Lobre et Santiago villégiaturaient dans un village de l’Île-de-France. Car Santiago est aussi Français, Parisien et même vieux Montmartrois de cœur que Catalan, ce qui n’est pas peu dire. Santiago a une crise de rhumatisme. Le temps étant beau, Lobre, aidé de l’aubergiste, descend le lit, avec Santiago dedans, l’installe au beau milieu de la rue du village. Rassemblement autour de ce monsieur aux longs cheveux, à l’air étranger, qui fume, étendu, un immense cigare. Tout à coup, le monsieur s’assied, cale son oreiller, demande une guitare et se met à jouer une malaguena, puis un fandango, puis une polka : « Ils ont fini par danser autour de moi jusqu’au soir, et je ne m’arrêtais que pour faire ouë ! aïe ! aïe ! à cause de ce satané rhumatisme. Tu te rappelles, Lovre, — Santiago prononce les b comme des v, — quel agréavle après-midi ! »

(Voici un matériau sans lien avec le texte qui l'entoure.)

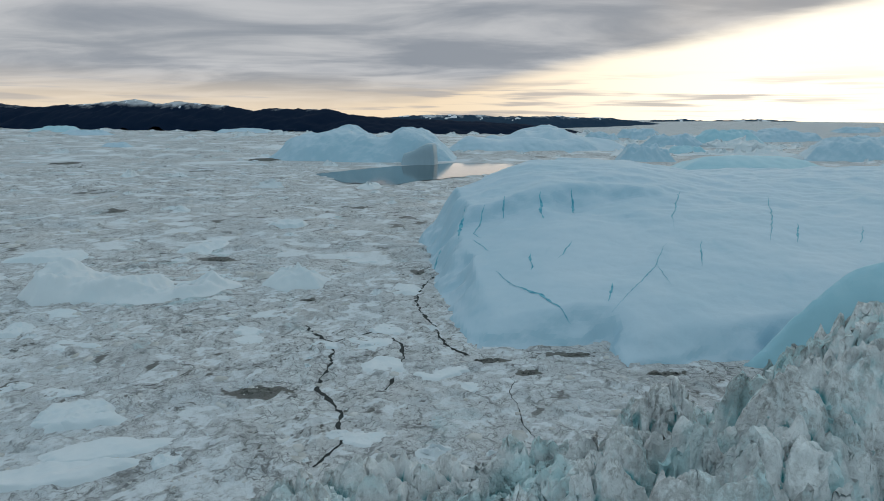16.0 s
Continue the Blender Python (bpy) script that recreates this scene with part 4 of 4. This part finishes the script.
def lead(points, width, seed):
    """A narrow winding crack of open water in the pack."""
    pts = np.array(points, float)
    fine = []
    for a, b in zip(pts[:-1], pts[1:]):
        k = max(2, int(np.linalg.norm(b - a) / 1.2))
        fine += [a + (b - a) * i / k for i in range(k)]
    fine = np.array(fine + [pts[-1]])
    q = np.c_[fine * 0.12, np.full(len(fine), seed * 5.0)]
    fine = fine + 1.6 * np.c_[fbm(q, 4, 0.6), fbm(q + 40, 4, 0.6)]
    LEADS.append((fine, width))
    t = np.gradient(fine, axis=0)
    t /= np.linalg.norm(t, axis=1)[:, None] + 1e-9
    side = np.c_[-t[:, 1], t[:, 0]]
    w = width * (0.55 + 0.9 * np.clip(fbm(q * 3 + 9, 3), -0.5, 1))[:, None] * np.linspace(1, 1, len(fine))[:, None]
    v = np.concatenate([np.c_[fine + side * w / 2, np.full(len(fine), 0.10)], np.c_[fine - side * w / 2, np.full(len(fine), 0.10)]])
    n = len(fine)
    f = [(i, n + i, n + i + 1, i + 1) for i in range(n - 1)]
    tagged(new("ice_crack", mesh_of("ice_crack", v, f, M_CRACK)), "narrow dark crack of open water in the sea ice", "crack", "cracks in the pack")


lead([(-53, 232), (-43, 219), (-38, 217), (-35, 199), (-35, 185), (-34, 177), (-27, 169), (-23, 159), (-20, 149), (-24, 136)], 1.9, 1)
lead([(-38, 217), (-30, 223), (-20, 234)], 0.9, 2)
lead([(-8, 312), (-14, 281), (-13, 263), (-5, 242), (3, 217), (11, 207)], 1.8, 3)
lead([(25, 190), (25, 171), (29, 153), (32, 148)], 0.4, 4)
lead([(-16, 222), (-11, 208), (-13, 179)], 1.3, 5)
lead([(-83, 88), (-70, 89), (-60, 92), (-52, 104), (-41, 117)], 1.0, 6)
lead([(-80, 67), (-78, 76), (-73, 82), (-65, 85)], 1.1, 7)
lead([(-178, 124), (-153, 113), (-135, 106), (-118, 102)], 1.3, 8)
lead([(-139, 69), (-127, 78), (-123, 96)], 1.1, 9)
lead([(-94, -84), (-89, -80), (-87, -74)], 1.6, 10)
lead([(-75, -96), (-74, -91), (-70, -84)], 1.1, 11)
lead([(-46, -93), (-45, -88), (-43, -91)], 0.9, 12)


def pack_field(name, box, step, coarse, small, lift, seed):
    """The pack's own relief: slabs of every size, each with its height and tilt, with slush in the joints."""
    xs, ys = np.arange(box[0], box[1], step), np.arange(box[2], box[3], step)
    gx, gy = np.meshgrid(xs, ys, indexing="xy")
    x, y = gx.ravel(), gy.ravel()
    p = np.c_[x, y, np.zeros(len(x))]
    w = p + 0.5 * coarse * np.c_[fbm(p / coarse * 0.6, 3), fbm(p / coarse * 0.6 + 9, 3), np.zeros(len(x))]
    rough = ease(fbm(p / coarse * 0.12, 3), -0.35, 0.45)
    tilt, off, gap = blocks(w, coarse, seed)
    rise = np.clip(tilt[:, 2], -0.2, 1)
    z = lift * rise * ease(gap, 0, 0.16 * coarse) * (1 + 0.5 * (tilt[:, :2] * off[:, :2]).sum(1) / coarse)
    tone = 0.5 + 0.5 * tilt[:, 0]
    tilt2, off2, gap2 = blocks(w, small, seed + 40)
    z += 0.45 * lift * rough * tilt2[:, 2] * ease(gap2, 0, 0.2 * small) + 0.12 * lift * fbm(p / small * 1.2, 3)
    tone = 0.55 * tone + 0.45 * (0.5 + 0.5 * tilt2[:, 0]) - 0.35 * (1 - ease(gap, 0.0, 0.10 * coarse)) * rough
    for path, width in LEADS if step < 2 else ():
        lo, hi = path.min(0) - 4, path.max(0) + 4
        near = np.flatnonzero((x > lo[0]) & (x < hi[0]) & (y > lo[1]) & (y < hi[1]))
        away = np.full(len(near), 1e9)
        for ax, ay in path:
            away = np.minimum(away, np.hypot(x[near] - ax, y[near] - ay))
        z[near] = np.where(away < width / 2 + 1.1, -0.1, z[near])
    for dx, dy, dw, dd, _, turn in DIRTY if step < 4 else ():
        c, n = math.cos(radians(turn)), math.sin(radians(turn))
        u, v = ((x - dx) * c + (y - dy) * n) / (dw / 2), (-(x - dx) * n + (y - dy) * c) / (dd / 2)
        far = np.hypot(u, v)
        close = far < 1.9
        edgy = far[close] + 0.7 * fbm(np.c_[x[close], y[close], np.full(close.sum(), dx)] / max(dd, 5) * 1.1, 3, 0.6)
        tone[close] = np.minimum(tone[close], -0.10 + 0.75 * ease(edgy, 0.75, 1.35))
    edge = np.minimum(np.minimum(x - box[0], box[1] - x), np.minimum(y - box[2], box[3] - y))
    z = np.maximum(z, -0.1) * ease(edge, 0, 8 * step) + 0.14
    out = np.maximum(np.maximum(inside_distance(x, y, FRONT), inside_distance(x, y, WHITE)), inside_distance(x, y, POOL))
    v = np.c_[x, y, z]
    f = grid_faces(len(ys), len(xs))
    keep = out[f].min(1) < (0 if step > 2 else 3)
    used, back = np.unique(f[keep], return_inverse=True)
    ob = new(name, mesh_of(name, v[used], back.reshape(-1, 4), M_BRASH, ice_tone=tone[used]))
    tagged(ob, "jumbled slabs of crushed sea ice frozen together", "brash ice", kind="stuff")


pack_field("pack_ice", (-235, 95, -128, 330), 0.9, 6.5, 2.0, 0.9, 4)
pack_field("pack_ice", (-650, 60, 330, 1000), 3.2, 20.0, 8.0, 2.0, 6)
pack_field("pack_ice", (-2500, 2300, 1000, 3100), 16.0, 80.0, 35.0, 7.0, 8)


def brash(count, seed, box, low, high, name, mat, thick=0.07):
    """Loose pieces of brash ice lying in the pack."""
    rs = np.random.RandomState(seed)
    x, y = rs.uniform(box[0], box[1], count), rs.uniform(box[2], box[3], count)
    keep = (inside_distance(x, y, FRONT) < -0.5) & (inside_distance(x, y, WHITE) < -0.5)
    clump = fbm(np.c_[x * 0.02, y * 0.02, np.zeros(count)], 3)
    keep &= (inside_distance(x, y, POOL) < -8) & (rs.uniform(-0.6, 0.6, count) < clump + 0.15)
    x, y = x[keep], y[keep]
    n, k = len(x), 7
    size = low * (1 + rs.pareto(1.9, n)).clip(1, high / low)
    a = (np.arange(k) * 2 * np.pi / k)[None] + rs.uniform(-0.3, 0.3, (n, k))
    r = size[:, None] / 2 * rs.uniform(0.65, 1.15, (n, k))
    squash, t = rs.uniform(0.5, 1.0, (n, 1)), rs.uniform(0, 3.14, (n, 1))
    ux, uy = r * np.cos(a), r * np.sin(a) * squash
    px, py = ux * np.cos(t) - uy * np.sin(t), ux * np.sin(t) + uy * np.cos(t)
    h = (0.05 + thick * size * rs.uniform(0.3, 1.6, n))[:, None]
    base = np.stack([px + x[:, None], py + y[:, None], np.full((n, k), -0.05)], -1)
    brow = np.stack([px * 0.86 + x[:, None], py * 0.86 + y[:, None], h * rs.uniform(0.6, 1.1, (n, k))], -1)
    tip = np.stack([px * 0.35 + x[:, None], py * 0.35 + y[:, None], h * rs.uniform(0.9, 1.4, (n, k))], -1)
    cap = np.stack([x, y, h[:, 0] * 1.2], -1)[:, None].repeat(k, 1)
    v = np.stack([base, brow, tip, cap], 1).reshape(-1, 3)
    one = grid_faces(4, k, wrap=True)
    f = (one[None] + (4 * k) * np.arange(n)[:, None, None]).reshape(-1, 4)
    ob = new(name, mesh_of(name, v, f, mat))
    tagged(ob, "loose pieces of pale brash ice packed together", "brash ice", kind="stuff")


brash(4500, 31, (-210, 80, -125, 330), 0.7, 5, "brash_ice", M_CHIP, 0.12)
brash(1500, 32, (-420, 120, 300, 800), 2.0, 12, "brash_ice", M_CHIP, 0.12)


def bergy_bits(count, seed, box, low, high):
    """Craggy lumps of white ice that stand out of the pack."""
    rs = np.random.RandomState(seed)
    verts, faces, n = [], [], 0
    while n < count:
        x, y = rs.uniform(box[0], box[1]), rs.uniform(box[2], box[3])
        at = np.array([x]), np.array([y])
        if max(inside_distance(*at, FRONT)[0], inside_distance(*at, WHITE)[0]) > -3 or inside_distance(*at, POOL)[0] > -25:
            continue
        size = min(high, low * (1 + rs.pareto(1.6)))
        rows, cols = 8, 18
        s, a = np.linspace(0, 1, rows), np.linspace(0, 2 * np.pi, cols, endpoint=False)
        S, A = np.meshgrid(s, a, indexing="ij")
        t, long = rs.uniform(0, 3.14), rs.uniform(0.4, 0.9)
        off = rs.uniform(0, 200, 3)
        ring = np.c_[np.cos(A.ravel()), np.sin(A.ravel()), S.ravel()] * 1.4 + off
        R = size / 2 * S**0.8 * (1 + 0.45 * fbm(ring, 3, 0.6).reshape(S.shape))
        u, w = R * np.cos(A), R * np.sin(A) * long
        z = size * rs.uniform(0.05, 0.17) * (1 - S**1.6) * (1 + 0.9 * fbm(ring * 1.7 + 9, 3, 0.6).reshape(S.shape)) - 0.15 * S
        verts.append(np.stack([u * math.cos(t) - w * math.sin(t) + x, u * math.sin(t) + w * math.cos(t) + y, z], -1).reshape(-1, 3))
        faces.append(grid_faces(rows, cols, wrap=True) + n * rows * cols)
        n += 1
    ob = new("bergy_bits", mesh_of("bergy_bits", np.concatenate(verts), np.concatenate(faces), M_FLOE, smooth=True))
    ob.data.set_sharp_from_angle(angle=radians(30))
    tagged(ob, "craggy white lumps of ice standing out of the pack", "bergy bits", kind="stuff")


bergy_bits(650, 34, (-330, 90, -100, 420), 1.2, 13)
bergy_bits(380, 35, (-900, 500, 400, 1500), 6.0, 40)
bergy_bits(420, 36, (-2600, 2300, 1400, 3100), 16.0, 110)
bergy_bits(260, 37, (250, 2300, 1250, 2900), 30.0, 170)


# ---- mountains ----
def mountain_range(name, ridge, y, depth, mat, label, seed, lift=0.0, snow=147):
    """A mountain chain far off: a crest through the given heights, its flanks cut by gullies."""
    ridge = np.array(ridge, float)
    xs = np.arange(ridge[0, 0], ridge[-1, 0], 9.0)
    crest = np.interp(xs, ridge[:, 0], ridge[:, 1])
    t = np.linspace(-1, 1, 34)
    X, T = np.meshgrid(xs, t, indexing="xy")
    C = np.tile(crest, (len(t), 1))
    p = np.c_[X.ravel(), T.ravel() * depth, np.full(X.size, seed)]
    n = fbm(p * 0.006, 5, 0.55).reshape(X.shape)
    Z = C * (1 - np.abs(T) ** 1.3) + n * 0.16 * C * (0.35 + np.abs(T)) + 3.5 * fbm(p * 0.03, 3).reshape(X.shape) + lift
    v = np.stack([X, y + T * depth, Z - 2], -1).reshape(-1, 3)
    ob = thing(name, label, "mountain")
    part("slope", mesh_of("slope", v, grid_faces(len(t), len(xs)), mat), ob)
    # Snowfields that lie on the high ground.
    level = Z + 45 * fbm(p * (0.010, 0.02, 1.0) + 31, 5, 0.6).reshape(X.shape)
    f = grid_faces(len(t), len(xs))
    f = f[level.ravel()[f].min(1) > snow]
    if len(f):
        used, back = np.unique(f, return_inverse=True)
        tagged(part("snowfield", mesh_of("snowfield", v[used] + (0, 0, 1.5), back.reshape(-1, 4), M_SNOW), ob, "thin bright snow on the dark rock"), kind="stuff")
    return ob


mountain_range("mountain_range", [(-4200, 150), (-3000, 140), (-2635, 138), (-2457, 118), (-2200, 135), (-1869, 165), (-1700, 145), (-1615, 152),
                                  (-1364, 136), (-1208, 112), (-1113, 122), (-802, 122), (-679, 94), (-464, 78), (-200, 72), (60, 64), (300, 50), (520, 25), (640, 0)],
               3300, 300, M_ROCK, "dark mountain range, haze in its navy tone, with thin snow on its crest", 3)
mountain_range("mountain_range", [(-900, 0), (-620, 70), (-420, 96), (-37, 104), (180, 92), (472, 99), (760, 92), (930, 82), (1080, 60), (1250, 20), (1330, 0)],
               3700, 200, M_ROCK_HAZED, "low far hills tinted with blue haze, with patches of snow", 4, snow=98)
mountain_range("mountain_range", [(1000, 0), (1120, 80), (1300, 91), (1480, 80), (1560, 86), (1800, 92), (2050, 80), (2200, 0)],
               3950, 120, M_ROCK_HAZED, "faint low headland on the horizon", 6, snow=88)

Les souvenirs épiques de ses séjours à Montmartre, — il habitait à côté du fameux Moulin, — sont consignés dans un ouvrage qui rappelle les Scènes de la vie de Bohème. On peignait toute la journée. Le soir, on allait dîner chez le père Poncier, un caboulot de la place du Tertre, où l’entrecôte Bercy était réconfortante, le vin parfait. C’est un axiome de Rusiñol que « tout ce qui s’appelle Bercy est bon ». Excellent cuisinier, il réussit comme personne l’escoudelia, plat national catalan, analogue à notre pot-au-feu, et le riz à la majorcaine, c’est-à-dire au poisson et au poulet. Ne vous effrayez pas de ce mélange, qui exige seulement le tour de main.